The final two lines, which are also a rhyming couplet, are like a conclusion to the poem and the writer’s thoughts. He explains how her beauty is immortalised through the poem. “So long lives this, and gives life to thee. ” The word “this” within the line is once again, personification, this time of the poem itself. It is stating that the woman’s beauty has been trapped and kept alive within the poem. The personification of the poem makes it much easier for the audience to understand how her beauty is immortalised through it – if the poem lives, so does the woman’s beauty.
To conclude, I have found a lot of natural imagery in both of the works that I have read. In Romeo and Juliet, the natural imagery is used mainly to compare the feelings they have for each other to nature. However, the way it is used is very ironic – almost every use of natural imagery has a double meaning, e. g. “Rose”, Juliet means this to be beautiful, however it also shows how, just like a rose, their love will begin, flourish, and eventually die.
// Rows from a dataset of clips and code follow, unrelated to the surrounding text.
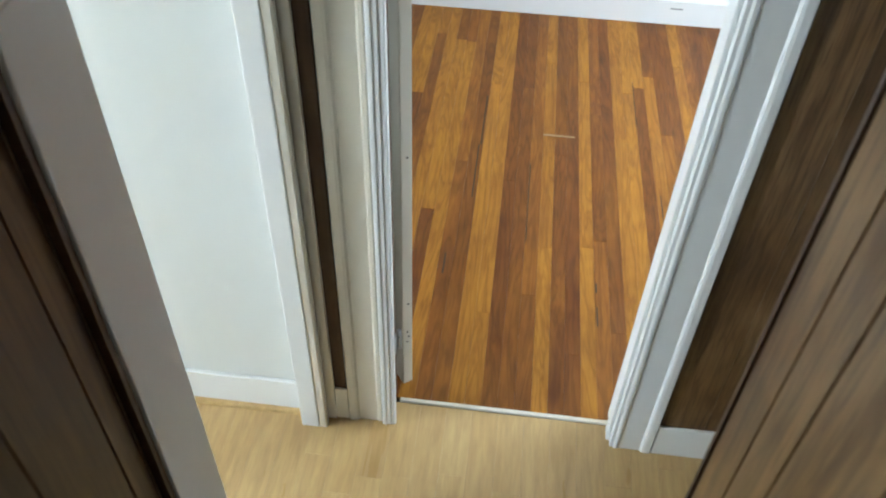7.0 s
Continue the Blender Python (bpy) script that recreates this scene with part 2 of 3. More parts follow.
def prism(poly, axis, a, b, bm=None):
    """A 2D outline drawn out along an axis from a to b. The outline's two coordinates are the other axes in order."""
    bm = bm or bmesh.new()
    def p3(p, t):
        c = list(p)
        c.insert(axis, t)
        return c
    va = [bm.verts.new(p3(p, a)) for p in poly]
    vb = [bm.verts.new(p3(p, b)) for p in poly]
    bm.faces.new(va)
    bm.faces.new(vb)
    n = len(poly)
    for i in range(n):
        bm.faces.new((va[i], va[(i + 1) % n], vb[(i + 1) % n], vb[i]))
    bmesh.ops.recalc_face_normals(bm, faces=bm.faces[:])
    return bm


def tube(points, radius, bm=None, sides=12):
    bm = bm or bmesh.new()
    rings = []
    for i, p in enumerate(points):
        p = Vector(p)
        d = (Vector(points[min(i + 1, len(points) - 1)]) - Vector(points[max(i - 1, 0)])).normalized()
        u = d.orthogonal().normalized() if abs(d.z) > 0.98 else d.cross(Vector((0, 0, 1))).normalized()
        w = d.cross(u)
        rings.append([bm.verts.new(p + radius * (math.cos(t) * u + math.sin(t) * w)) for t in [2 * math.pi * k / sides for k in range(sides)]])
    for r, q in zip(rings, rings[1:]):
        for k in range(sides):
            f = bm.faces.new((r[k], r[(k + 1) % sides], q[(k + 1) % sides], q[k]))
            f.smooth = True
    bm.faces.new(rings[0][::-1])
    bm.faces.new(rings[-1])
    bmesh.ops.recalc_face_normals(bm, faces=bm.faces[:])
    return bm


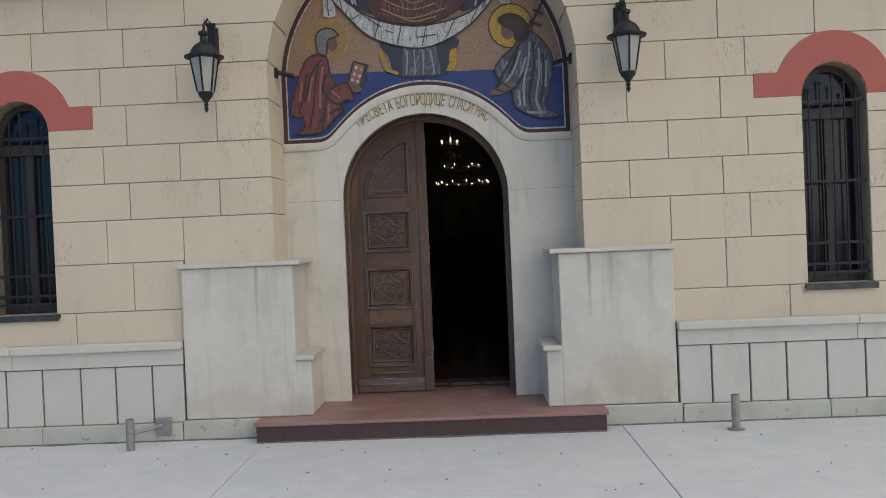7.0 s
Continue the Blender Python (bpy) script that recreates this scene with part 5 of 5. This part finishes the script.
# ---- hall windows with iron grilles ----
for h in WINDOWS:
    w = thing("window_hall", "tall round-headed dark window with iron grille", "window", (h.c, FACE, h.foot), "front windows", "structure")
    n = 20
    xs = [-h.w * math.cos(math.pi * i / n) for i in range(n + 1)]
    tops = [h.top(h.c + x) - h.foot for x in xs]
    bm = bmesh.new()
    prism(bm, xs, [0.0] * (n + 1), tops, 0.19, 0.21)
    part("pane", bm, M_glass, w, "dark reflecting glass")
    bm = bmesh.new()
    out = [(-h.w, 0.0)] + list(zip(xs, tops)) + [(h.w, 0.0)]
    inn = [(x * 0.8, max(0.07, z - 0.055)) for x, z in out]
    sweep(bm, [[(p[0], 0.145, p[1]), (p[0], 0.2, p[1]), (q[0], 0.19, q[1]), (q[0], 0.145, q[1])] for p, q in zip(out, inn)])
    part("frame", bm, M_frame, w, "dark painted wooden frame")
    for z0, z1 in ((0.0, 0.07), (1.42, 1.52)):
        bm = bmesh.new()
        box(bm, -h.w + 0.01, h.w - 0.01, 0.14, 0.195, z0, z1, 0.004)
        part("rail", bm, M_frame, w)
    bm = bmesh.new()
    box(bm, -0.03, 0.03, 0.142, 0.193, 0.07, 1.42, 0.004)
    part("mullion", bm, M_frame, w)
    bm = bmesh.new()
    box(bm, -h.w - 0.03, h.w + 0.03, -0.045, 0.16, -0.045, -0.008, 0.006)
    box(bm, -h.w - 0.03, h.w + 0.03, -0.05, -0.04, -0.06, -0.008, 0.003)
    part("sill", bm, M_zinc, w, "dark metal sill")
    g = thing("window_grille", "black wrought iron window grille with knobbed bars", "grille", (h.c, FACE + 0.03, h.foot), "front window grilles")
    for k in range(5):
        x = -0.2 + 0.1 * k
        top = 1.6 + 0.12 * (1 - abs(k - 2) / 2) + 0.04
        bm = bmesh.new()
        tube(bm, [(x, 0, 0.03), (x, 0, top)], 0.0085, 6)
        bar = part("bar", bm, M_iron, g)
        bm = bmesh.new()
        lathe(bm, [(0.004, -0.018), (0.015, -0.008), (0.015, 0.006), (0.004, 0.018)], 8, (x, 0, top + 0.012))
        part("knob", bm, M_iron, bar)
    for z in (0.085, 0.16, 0.34, 0.87, 1.56):
        bm = bmesh.new()
        box(bm, -0.272, 0.272, -0.004, 0.004, z - 0.012, z + 0.012)
        part("cross_bar", bm, M_iron, g)

# ---- wall lanterns ----
lantern = thing("wall_lantern", "black cast wall lantern with milky glass panes", "wall lamp", (-1.765, 7.905, 2.82), "entrance lanterns")
bm = bmesh.new()
lathe(bm, [(0.004, -0.02), (0.012, 0.0), (0.02, 0.012), (0.011, 0.03), (0.02, 0.045), (0.012, 0.06), (0.03, 0.085), (0.062, 0.125), (0.066, 0.15)], 12)
part("finial", bm, M_iron, lantern, "", True)
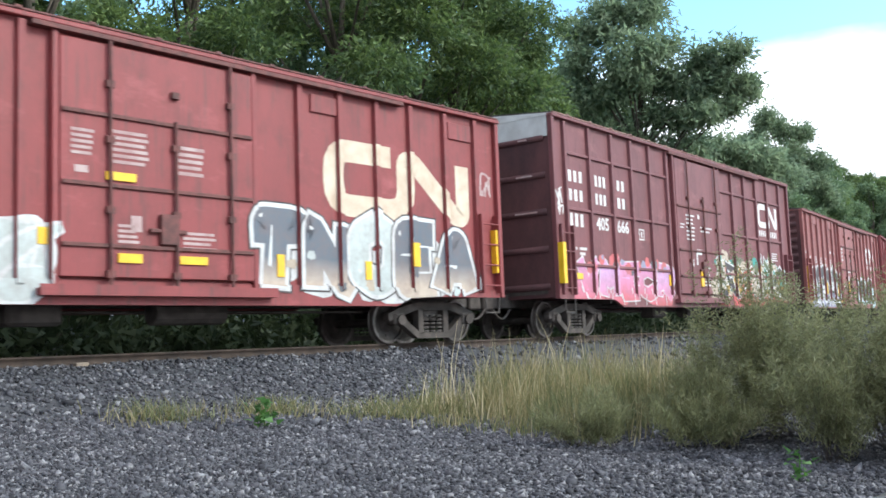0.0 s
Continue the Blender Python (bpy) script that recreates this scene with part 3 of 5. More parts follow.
# ---- spray paint ----
def spray(name, low, high, z0, z1, rough=0.6, patch=0.25):
    """Spray paint that fades from one colour at z0 to another at z1, with clouds of both."""
    m = bpy.data.materials.new(name)
    m.use_nodes = True
    n, l = m.node_tree.nodes, m.node_tree.links
    b = n["Principled BSDF"]
    b.inputs["Roughness"].default_value = rough
    co, sp, mr, no, ad, rp = n.new("ShaderNodeTexCoord"), n.new("ShaderNodeSeparateXYZ"), n.new("ShaderNodeMapRange"), n.new("ShaderNodeTexNoise"), n.new("ShaderNodeMath"), n.new("ShaderNodeValToRGB")
    mr.inputs[1].default_value, mr.inputs[2].default_value = z0, z1
    mr.inputs[3].default_value, mr.inputs[4].default_value = -patch, 1 - patch
    no.inputs["Scale"].default_value, no.inputs["Detail"].default_value = 2.2, 5
    ad.operation = "MULTIPLY_ADD"
    ad.inputs[1].default_value = 2 * patch
    rp.color_ramp.elements[0].color, rp.color_ramp.elements[1].color = (*low, 1), (*high, 1)
    l.new(co.outputs["Object"], sp.inputs[0])
    l.new(co.outputs["Object"], no.inputs["Vector"])
    l.new(sp.outputs[2], mr.inputs[0])
    l.new(no.outputs["Fac"], ad.inputs[0])
    l.new(mr.outputs[0], ad.inputs[2])
    l.new(ad.outputs[0], rp.inputs[0])
    # rubbed and dirty: fine specks and broad stains
    grime, dirt, mix = n.new("ShaderNodeTexNoise"), n.new("ShaderNodeMapRange"), n.new("ShaderNodeMix")
    grime.inputs["Scale"].default_value, grime.inputs["Detail"].default_value, grime.inputs["Roughness"].default_value = 3.5, 9, 0.72
    dirt.inputs[1].default_value, dirt.inputs[2].default_value = 0.34, 0.62
    dirt.inputs[3].default_value, dirt.inputs[4].default_value = 0.45, 0.0
    mix.data_type = "RGBA"
    mix.inputs[7].default_value = (0.20, 0.13, 0.115, 1)
    l.new(co.outputs["Object"], grime.inputs["Vector"])
    l.new(grime.outputs["Fac"], dirt.inputs[0])
    l.new(dirt.outputs[0], mix.inputs[0])
    l.new(rp.outputs[0], mix.inputs[6])
    l.new(mix.outputs[2], b.inputs["Base Color"])
    return m


def plain(name, c):
    return spray(name, tuple(0.82 * k for k in c), c, 0.6, 2.4, patch=0.4)


P_WHITE = plain("white_spray", (0.70, 0.70, 0.69))
P_BLACK = plain("black_spray", (0.022, 0.023, 0.028))
P_GREY = plain("slate_spray", (0.13, 0.15, 0.17))
P_MIST = plain("mist_grey_spray", (0.55, 0.60, 0.58))
P_MIST2 = plain("panel_grey", (0.36, 0.36, 0.35))
P_TEAL = plain("teal_spray", (0.03, 0.30, 0.25))
P_SKY = plain("sky_blue_spray", (0.24, 0.42, 0.62))
P_CYAN = plain("cyan_spray", (0.12, 0.52, 0.70))
P_ICE = plain("ice_blue_spray", (0.52, 0.72, 0.78))
P_LIME = plain("lime_spray", (0.48, 0.72, 0.10))
P_ORANGE = plain("ochre_spray", (0.62, 0.36, 0.06))
P_VIOLET = plain("lavender_spray", (0.30, 0.30, 0.42))
P_PINK = spray("pink_spray", (0.54, 0.10, 0.11), (0.66, 0.27, 0.46), 0.75, 1.6)
P_SALMON = spray("salmon_spray", (0.60, 0.22, 0.32), (0.60, 0.12, 0.12), 1.0, 1.8)
P_LILAC = spray("lilac_spray", (0.62, 0.20, 0.30), (0.60, 0.34, 0.56), 0.8, 1.5)
P_RED = plain("red_spray", (0.60, 0.08, 0.08))
P_BEIGE = plain("beige_spray", (0.55, 0.45, 0.34))
P_BROWN = plain("brown_spray", (0.16, 0.09, 0.055))
P_GOLD = spray("gold_spray", (0.56, 0.50, 0.33), (0.34, 0.25, 0.085), 1.0, 1.9, patch=0.35)
P_SMOKE = spray("smoke_spray", (0.55, 0.68, 0.68), (0.035, 0.035, 0.04), 1.1, 1.75)
P_DUSK = spray("dusk_spray", (0.34, 0.34, 0.46), (0.045, 0.045, 0.05), 0.85, 1.5)
P_SEA = spray("sea_spray", (0.40, 0.68, 0.70), (0.62, 0.64, 0.60), 0.7, 1.7)
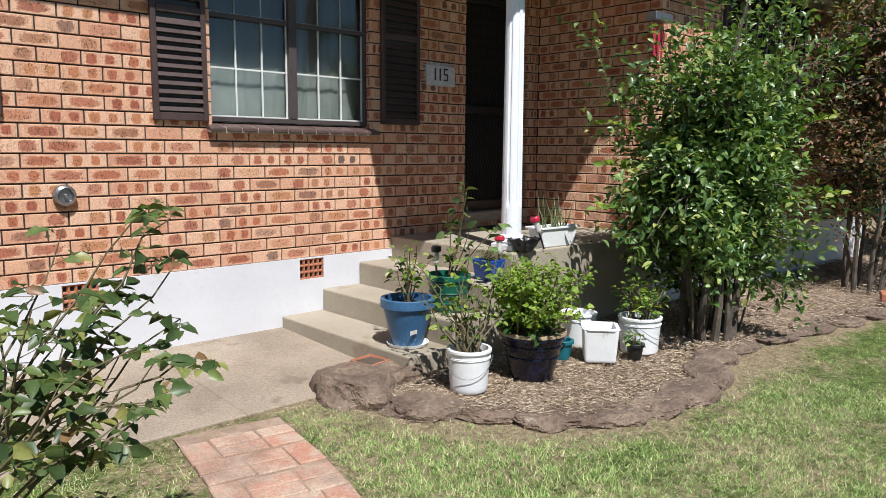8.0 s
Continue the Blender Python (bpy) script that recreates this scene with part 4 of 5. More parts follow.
for k, (p0, p1) in enumerate((((-0.25, 0.10, 1.20), (-0.86, 0.38, 1.60)), ((-0.30, 0.15, 1.0), (-0.80, 0.45, 1.32)), ((-0.35, 0.2, 0.75), (-0.78, 0.50, 1.0)), ((0.3, -0.2, 1.3), (0.75, -0.45, 1.65)), ((0.2, -0.3, 0.9), (0.7, -0.6, 1.1)))):
    sprig(big_shrub, p0, p1, 300 + k, 24, 0.075, M_LEAF_LIGHT)


def spires(at, seed, n, spread, z0, z1, leaf_mat):
    """Long upright shoots with small leaves."""
    rng = random.Random(seed)
    ob = thing("shrub_shoots", "tall leafy shoots rising above the green shrub", "shrub", at)
    wood, b, w = bmesh.new(), [], []
    for _ in range(n):
        x, y = rng.gauss(0, spread), rng.gauss(0, spread * 0.6)
        h = rng.uniform(z0 + 0.4, z1)
        pts = grow(rng, (x * 0.5, y * 0.5, 0.0), (x * 0.25, y * 0.25, 1), h, 7, 0.05)
        tube(wood, pts, taper(8, 0.009, 0.002), 5)
        for k in range(60):
            t = rng.uniform(0.35, 1.0) * 7
            i = min(int(t), 6)
            p = pts[i].lerp(pts[i + 1], t - i)
            a = rng.uniform(0, 6.28)
            b.append(p)
            w.append(Vector((math.cos(a), math.sin(a), rng.uniform(0.0, 0.8))))
    part("stem_growth", wood, M_STEM, ob)["kind"] = "stuff"
    r = np.random.default_rng(seed)
    leaves("foliage", np.array([tuple(v) for v in b]), np.array([tuple(v) for v in w]), r.uniform(0.035, 0.07, len(b)), r.uniform(0.022, 0.036, len(b)), leaf_mat, ob, seed)
    return ob


spires((7.82, 9.55, ground_z(9.5)), 3, 13, 0.36, 1.8, 2.75, M_LEAF_SHRUB)


def rose(at, seed, stems, height, spread, sprays, label, leaf_mat, stubs=0, flowers=0, leaf=0.045, group="rose bushes", petal=None, reach=()):
    """A pruned rose: woody canes, green shoots and compound leaves."""
    rng = random.Random(seed)
    ob = thing("rose_bush", label, "rose bush", at, group=group)
    shoots = bmesh.new()
    b, w, tips = [], [], []
    for i in range(stems):
        a = 2 * math.pi * (i + rng.uniform(-0.25, 0.25)) / stems
        out = Vector((math.cos(a), math.sin(a), 0))
        pts = grow(rng, out * 0.05 + Vector((0, 0, -0.03)), out * spread * 0.55 + Vector((0, 0, 1)), height * rng.uniform(0.45, 0.62), 6, 0.07, 0.02)
        cane = tube(bmesh.new(), pts, taper(7, rng.uniform(0.012, 0.020), 0.007), 7)
        part("cane", cane, M_BARK, ob, smooth=True)
        for _ in range(max(1, sprays // stems)):
            s = pts[rng.choice((3, 4, 5, 6, 6))]
            d = Vector((rng.gauss(0, 0.45), rng.gauss(0, 0.45), 0)) + out * spread * 0.8 + Vector((0, 0, rng.uniform(0.35, 1.1)))
            q = grow(rng, s, d, height * rng.uniform(0.22, 0.5), 6, 0.16)
            tube(shoots, q, taper(7, 0.005, 0.0018), 5)
            tips.append(q[-1])
            for k in (2, 3, 4, 5, 6, 6):
                if rng.random() < 0.25:
                    continue
                la = rng.uniform(0, 6.28)
                d2 = Vector((math.cos(la), math.sin(la), rng.uniform(-0.25, 0.5))).normalized()
                L = rng.uniform(0.06, 0.11)
                tube(shoots, [q[k], q[k] + d2 * L], [0.0014, 0.001], 3)
                sd = d2.cross(Vector((0, 0, 1))).normalized()
                for t, s2 in ((0.45, 1), (0.45, -1), (0.8, 1), (0.8, -1), (1.0, 0)):
                    b.append(q[k] + d2 * L * t)
                    w.append(d2 * (0.5 if s2 else 1.0) + sd * s2 * 0.9 + Vector((rng.gauss(0, 0.15), rng.gauss(0, 0.15), rng.gauss(-0.12, 0.2))))
    for p0, p1 in reach:
        q = [Vector(p0).lerp(Vector(p1), k / 7) + Vector((rng.gauss(0, 0.015), rng.gauss(0, 0.015), 0.05 * math.sin(math.pi * k / 7))) for k in range(8)]
        tube(shoots, q, taper(8, 0.006, 0.002), 5)
        for k in (3, 4, 5, 6, 7, 7):
            la = rng.uniform(0, 6.28)
            d2 = Vector((math.cos(la), math.sin(la), rng.uniform(-0.3, 0.35))).normalized()
            sd = d2.cross(Vector((0, 0, 1))).normalized()
            tube(shoots, [q[k], q[k] + d2 * 0.10], [0.0015, 0.001], 3)
            for t, s2 in ((0.4, 1), (0.4, -1), (0.75, 1), (0.75, -1), (1.0, 0)):
                b.append(q[k] + d2 * 0.11 * t)
                w.append(d2 * (0.5 if s2 else 1.0) + sd * s2 * 0.9 + Vector((0, 0, rng.gauss(-0.25, 0.2))))
    for _ in range(stubs):
        a = rng.uniform(0, 6.28)
        p0 = Vector((math.cos(a) * 0.07, math.sin(a) * 0.07, -0.03))
        pts = grow(rng, p0, (math.cos(a) * 0.12, math.sin(a) * 0.12, 1), rng.uniform(0.35, 0.85), 4, 0.03)
        part("cane", tube(bmesh.new(), pts, taper(5, 0.020, 0.015), 8), M_BARK, ob, smooth=True)
    if stubs:
        for a in (0.3, 2.6, -0.9):
            part("cane", tube(bmesh.new(), grow(rng, (0, 0, 0.0), (math.cos(a), math.sin(a), 0.25), 0.30, 4, 0.12), taper(5, 0.028, 0.010), 7), M_BARK, ob, smooth=True)
    part("twiggy_growth", shoots, M_STEM, ob)["kind"] = "stuff"
    b, w = np.array([tuple(v) for v in b]), np.array([tuple(v) for v in w])
    r = np.random.default_rng(seed)
    ln = leaf * r.uniform(0.7, 1.3, len(b))
    leaves("foliage", b, w, ln, ln * 0.62, leaf_mat, ob, seed)
    rng.shuffle(tips)
    for p in tips[:flowers]:
        fb, fw = [], []
        for k in range(22):
            a, e = k * 2.4, 0.2 + 0.9 * (k / 22)
            fb.append(tuple(p + Vector((0, 0, 0.004))))
            fw.append((math.cos(a) * math.cos(e), math.sin(a) * math.cos(e), math.sin(e)))
        fl = np.full(22, 0.042)
        leaves("flower", np.array(fb), np.array(fw), fl, fl * 0.9, petal or M_PETAL_RED, ob, 4, 0.3, -0.35, "dark red open rose")
    return ob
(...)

At the time of the meeting that Romeo and Juliet have, they are not aware of the tragedy that is about to occur.
In Sonnet XVIII, the natural imagery is used to compare beauty. It is used to show how beautiful the woman is, as she is portrayed better than nature, or “a summer’s day”. This poem seems to be negative throughout, but is, in fact, just reflecting upon how beautiful the woman in the poem actually is. I can see from both of these texts that natural imagery is an effective way to describe thoughts, feelings, and things. The audience of the time would have easily been able to relate to each of the natural images that Shakespeare presented to them.